IOWA CITY, Iowa -- Long-term exposure to radon in the home is associated with lung cancer risk and presents a significant environmental health hazard, according to a study led by researchers at the University of Iowa College of Public Health.
The Iowa Radon Lung Cancer Study, funded by the National Institute of Environmental Health Sciences, included investigators from the UI, St. John's University in Collegeville, Minn. and the University of Kansas. The results are published in the June 1 issue of the American Journal of Epidemiology.
From 1993 to 1997, the researchers studied 1,027 Iowa women -- 413 who were newly diagnosed with lung cancer and 614 "controls" -- ages 40 to 84 who had lived in their homes for the past 20 years or more. The women studied in both groups included smokers as well as nonsmokers. Women were studied because they typically have less occupational exposures to substances that may cause lung cancer, and historically have spent more time in the home.
The researchers found that close to 60 percent of the basement radon concentrations for both the lung cancer cases (study participants with lung cancer) and the control group (participants without lung cancer) exceeded the U.S. Environmental Protection Agency action level for radon of 4 picoCuries per liter (pCi/L). The researchers found that 33 percent of living areas for the lung cancer cases, and 28 percent of the living areas for the control group, exceeded the EPA's action level of 4 pCi/L.

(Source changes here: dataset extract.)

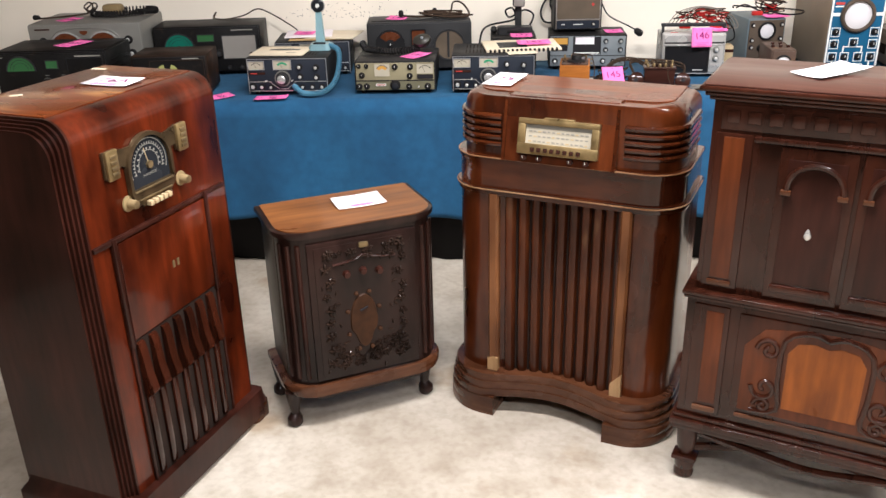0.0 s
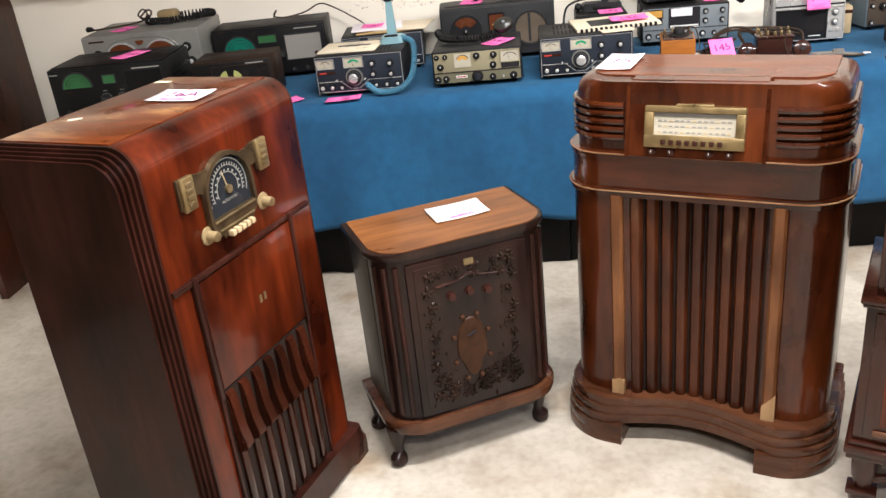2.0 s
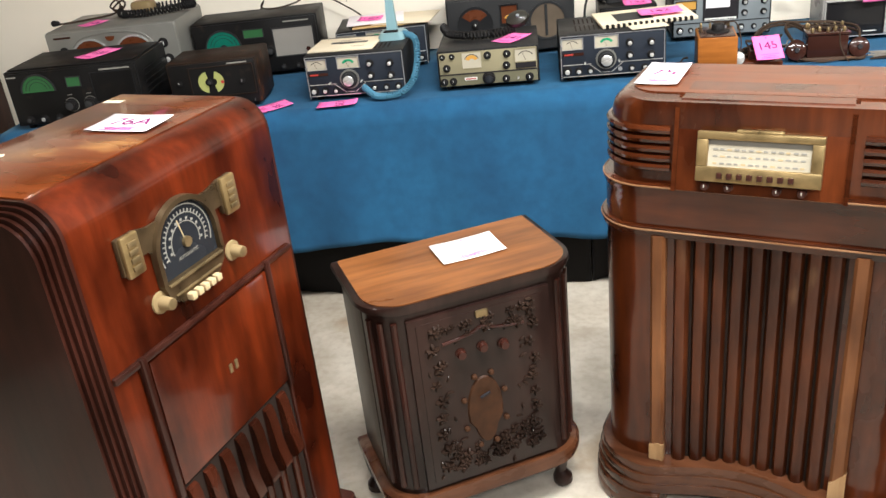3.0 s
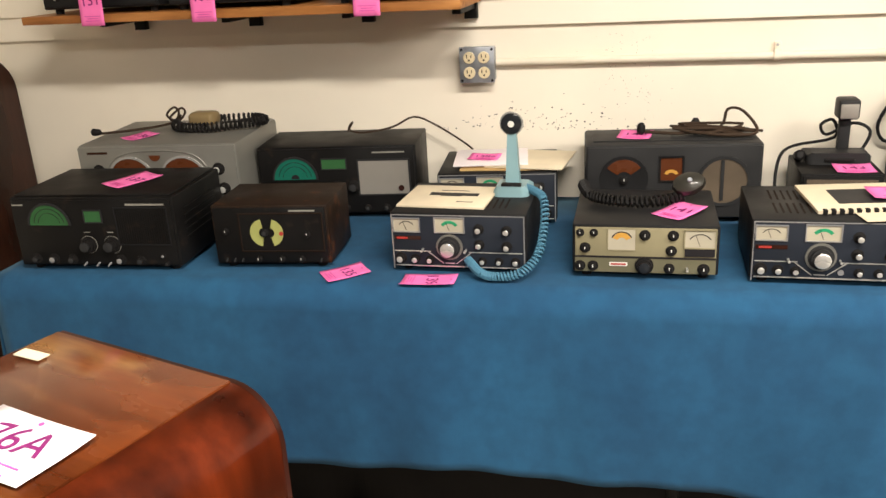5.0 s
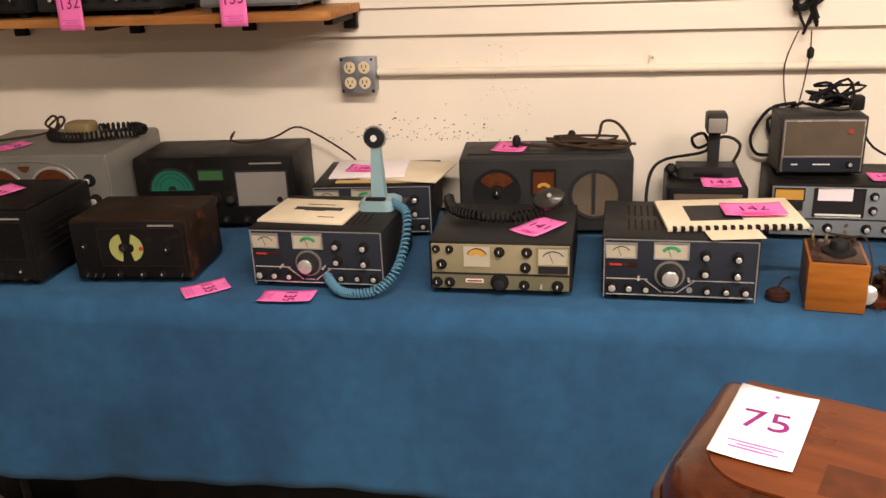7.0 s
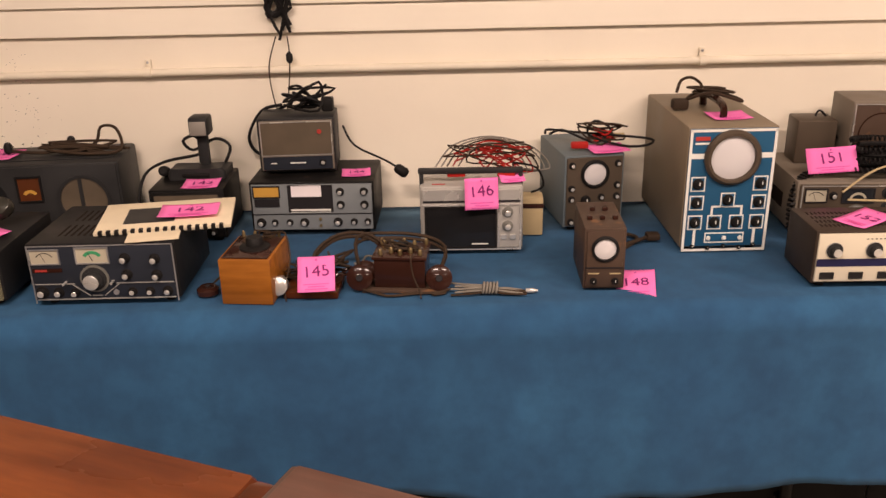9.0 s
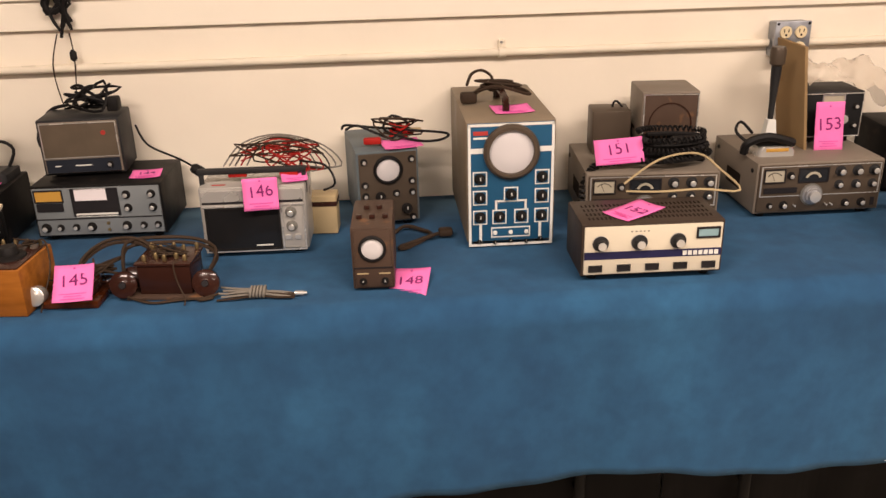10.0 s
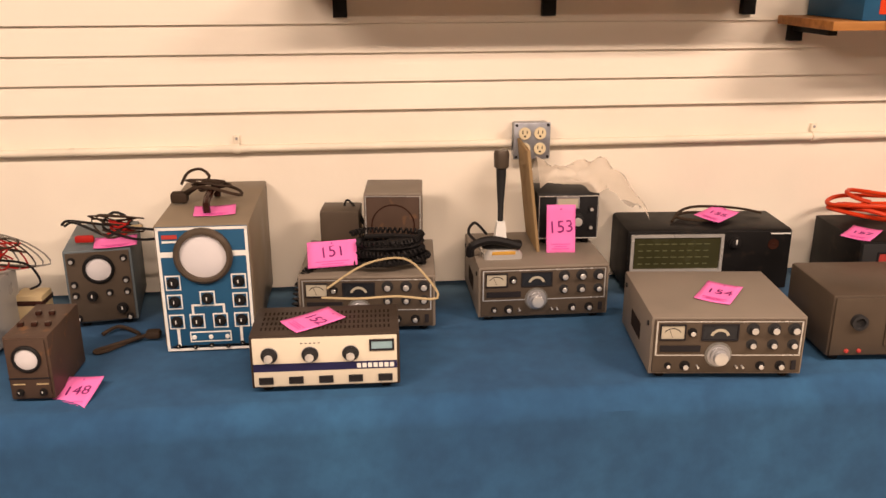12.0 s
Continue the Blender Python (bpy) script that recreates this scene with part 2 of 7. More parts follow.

Even at the EPA action level of 4 pCi/L, an approximate 50 percent excess lung cancer risk was found among the women in the study after correcting for the impact of smoking, according to Charles Lynch, UI professor of epidemiology and the study's principal investigator.
"What this indicates is that residential radon exposure is a significant cause of lung cancer," Lynch said.
At least four radon detection devices were placed in different areas in each of the study subjects' homes for one year. The researchers linked these multiple home radon measurements, as well as estimates on radon exposure outside the subjects' homes, with the subjects' past mobility history -- where and how much time they had spent outside or inside their homes or in the workplace, for example. With this information, the researchers were able to determine actual detailed exposure estimates for each study participant.
"This study incorporated the most sophisticated radon exposures analysis ever performed in a residential epidemiologic study," said R. William Field, Ph.D., UI research scientist in epidemiology and lead author of the journal article. "Most previous studies have focused on only one or two radon measurements in a home to determine a person's radon exposure. We linked where the study participants spent their time over the past 20 years with the radon concentrations gathered from inside and outside the home and came up with a more accurate measurement of exposure."
Previous studies have shown that Iowa has the highest average radon concentrations in the United States. Radon -- a naturally occurring odorless, tasteless and colorless radioactive gas -- is produced by the breakdown of radium in soil, rock and water. The high concentrations in Iowa and the upper Midwest are due primarily to glacial deposits that occurred more than 10,000 years ago, Field noted.
"Many homes and other buildings, such as schools and offices, have high radon concentrations," Field said. "Our research provides direct evidence that residential radon exposure is tied to an increased risk for lung cancer."
The best way to reduce overall exposure to radon is to test homes and take steps to reduce elevated indoor radon concentrations. Information on radon testing and mitigation is available toll-free from the EPA by calling (800) SOS-RADON or by visiting the EPA Web site at http://www.epa.gov/iaq/radon/. Additional information about the study is available at the following Web site: http://www.cheec.uiowa.edu/misc/radon.html.
The American Journal of Epidemiology is the premier scientific journal devoted to the publication of empirical research findings and methodologic developments in the field of epidemiologic research.